Below are entries. Pull out all lines containing "recreates".

===== Input =====

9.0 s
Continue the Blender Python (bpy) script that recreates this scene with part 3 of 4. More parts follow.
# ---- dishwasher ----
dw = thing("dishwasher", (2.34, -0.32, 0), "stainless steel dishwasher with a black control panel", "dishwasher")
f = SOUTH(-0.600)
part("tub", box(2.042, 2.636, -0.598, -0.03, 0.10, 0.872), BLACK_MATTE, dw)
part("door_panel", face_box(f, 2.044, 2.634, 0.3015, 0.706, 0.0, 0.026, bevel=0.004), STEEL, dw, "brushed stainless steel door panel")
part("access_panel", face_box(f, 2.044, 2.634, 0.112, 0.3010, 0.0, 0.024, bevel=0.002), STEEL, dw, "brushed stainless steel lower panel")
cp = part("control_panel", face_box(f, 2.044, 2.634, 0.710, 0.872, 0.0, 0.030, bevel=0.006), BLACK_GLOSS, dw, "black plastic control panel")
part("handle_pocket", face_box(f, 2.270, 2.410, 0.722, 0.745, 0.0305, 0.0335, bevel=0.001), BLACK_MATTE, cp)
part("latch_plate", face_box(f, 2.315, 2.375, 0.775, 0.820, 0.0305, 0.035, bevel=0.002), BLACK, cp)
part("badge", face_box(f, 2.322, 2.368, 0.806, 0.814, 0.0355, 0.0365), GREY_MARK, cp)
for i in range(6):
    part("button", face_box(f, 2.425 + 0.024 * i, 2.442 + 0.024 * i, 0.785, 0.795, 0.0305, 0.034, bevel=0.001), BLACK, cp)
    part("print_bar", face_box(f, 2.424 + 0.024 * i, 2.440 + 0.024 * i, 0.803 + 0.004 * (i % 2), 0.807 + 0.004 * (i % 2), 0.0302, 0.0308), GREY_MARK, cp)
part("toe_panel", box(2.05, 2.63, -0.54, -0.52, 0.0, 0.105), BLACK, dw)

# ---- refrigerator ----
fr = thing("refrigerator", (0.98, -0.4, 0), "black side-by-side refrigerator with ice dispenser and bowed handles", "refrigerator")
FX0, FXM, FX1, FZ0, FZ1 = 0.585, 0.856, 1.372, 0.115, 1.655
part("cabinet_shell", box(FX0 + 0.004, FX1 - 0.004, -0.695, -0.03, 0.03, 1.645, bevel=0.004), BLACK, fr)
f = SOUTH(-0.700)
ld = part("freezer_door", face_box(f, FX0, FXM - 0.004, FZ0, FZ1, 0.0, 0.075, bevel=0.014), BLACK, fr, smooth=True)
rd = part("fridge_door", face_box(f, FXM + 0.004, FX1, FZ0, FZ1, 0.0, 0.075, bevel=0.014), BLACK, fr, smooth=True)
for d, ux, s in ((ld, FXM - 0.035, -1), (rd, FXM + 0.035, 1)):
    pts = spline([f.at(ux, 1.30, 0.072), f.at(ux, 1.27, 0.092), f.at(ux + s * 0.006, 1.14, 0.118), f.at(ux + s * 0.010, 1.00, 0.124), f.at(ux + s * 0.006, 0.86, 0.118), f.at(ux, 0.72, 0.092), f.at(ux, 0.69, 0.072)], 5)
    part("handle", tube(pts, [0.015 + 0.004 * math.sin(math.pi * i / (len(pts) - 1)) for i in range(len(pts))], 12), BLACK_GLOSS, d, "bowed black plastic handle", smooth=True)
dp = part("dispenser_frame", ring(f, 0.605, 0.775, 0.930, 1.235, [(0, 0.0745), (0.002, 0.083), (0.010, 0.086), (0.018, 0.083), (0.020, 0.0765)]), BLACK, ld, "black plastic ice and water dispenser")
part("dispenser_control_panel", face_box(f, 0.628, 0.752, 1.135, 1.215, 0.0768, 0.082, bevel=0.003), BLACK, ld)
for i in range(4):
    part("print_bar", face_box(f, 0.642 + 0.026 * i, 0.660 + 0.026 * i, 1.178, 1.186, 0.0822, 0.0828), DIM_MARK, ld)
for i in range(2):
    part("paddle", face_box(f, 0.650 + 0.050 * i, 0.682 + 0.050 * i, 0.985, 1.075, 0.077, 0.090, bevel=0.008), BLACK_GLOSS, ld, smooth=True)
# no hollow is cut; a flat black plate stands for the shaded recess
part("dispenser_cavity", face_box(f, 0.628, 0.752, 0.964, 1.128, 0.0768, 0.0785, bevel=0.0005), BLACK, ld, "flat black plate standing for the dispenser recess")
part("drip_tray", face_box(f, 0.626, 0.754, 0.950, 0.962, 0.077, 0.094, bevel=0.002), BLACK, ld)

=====
===== Input =====

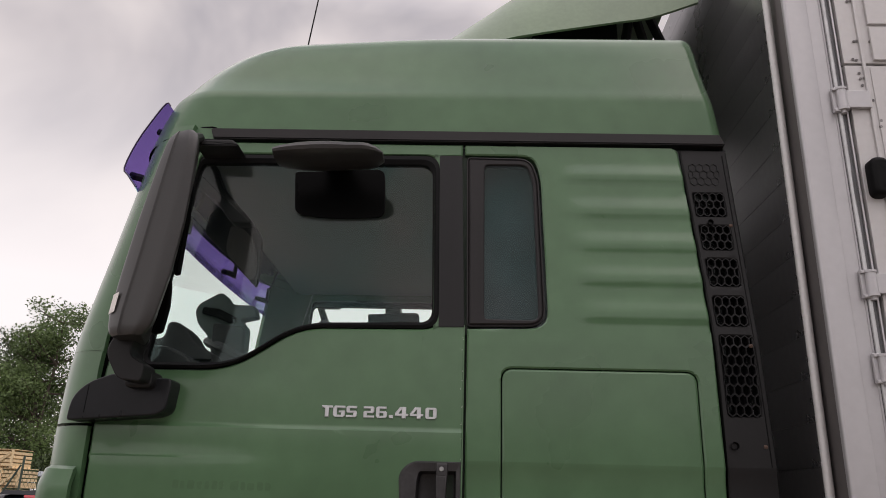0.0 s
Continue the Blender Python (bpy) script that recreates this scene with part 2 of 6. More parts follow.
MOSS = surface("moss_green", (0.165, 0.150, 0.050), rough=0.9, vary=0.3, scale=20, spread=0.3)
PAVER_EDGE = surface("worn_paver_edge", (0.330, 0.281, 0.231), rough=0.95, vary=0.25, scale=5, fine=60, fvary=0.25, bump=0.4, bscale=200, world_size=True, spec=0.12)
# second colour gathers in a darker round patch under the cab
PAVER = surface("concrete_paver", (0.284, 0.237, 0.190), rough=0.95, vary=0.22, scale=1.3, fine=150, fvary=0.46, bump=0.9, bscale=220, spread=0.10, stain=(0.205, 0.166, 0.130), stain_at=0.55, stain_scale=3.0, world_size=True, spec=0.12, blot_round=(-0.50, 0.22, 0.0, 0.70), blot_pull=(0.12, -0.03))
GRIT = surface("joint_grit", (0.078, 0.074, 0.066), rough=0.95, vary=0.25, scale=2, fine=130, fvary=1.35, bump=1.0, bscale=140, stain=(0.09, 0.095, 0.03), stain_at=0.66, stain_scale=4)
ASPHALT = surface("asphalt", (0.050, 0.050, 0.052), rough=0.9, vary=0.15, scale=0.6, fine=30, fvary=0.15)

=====

■ **Task solution**:
Continue the Blender Python (bpy) script that recreates this scene with part 3 of 4. More parts follow.
Continue the Blender Python (bpy) script that recreates this scene with part 2 of 6. More parts follow.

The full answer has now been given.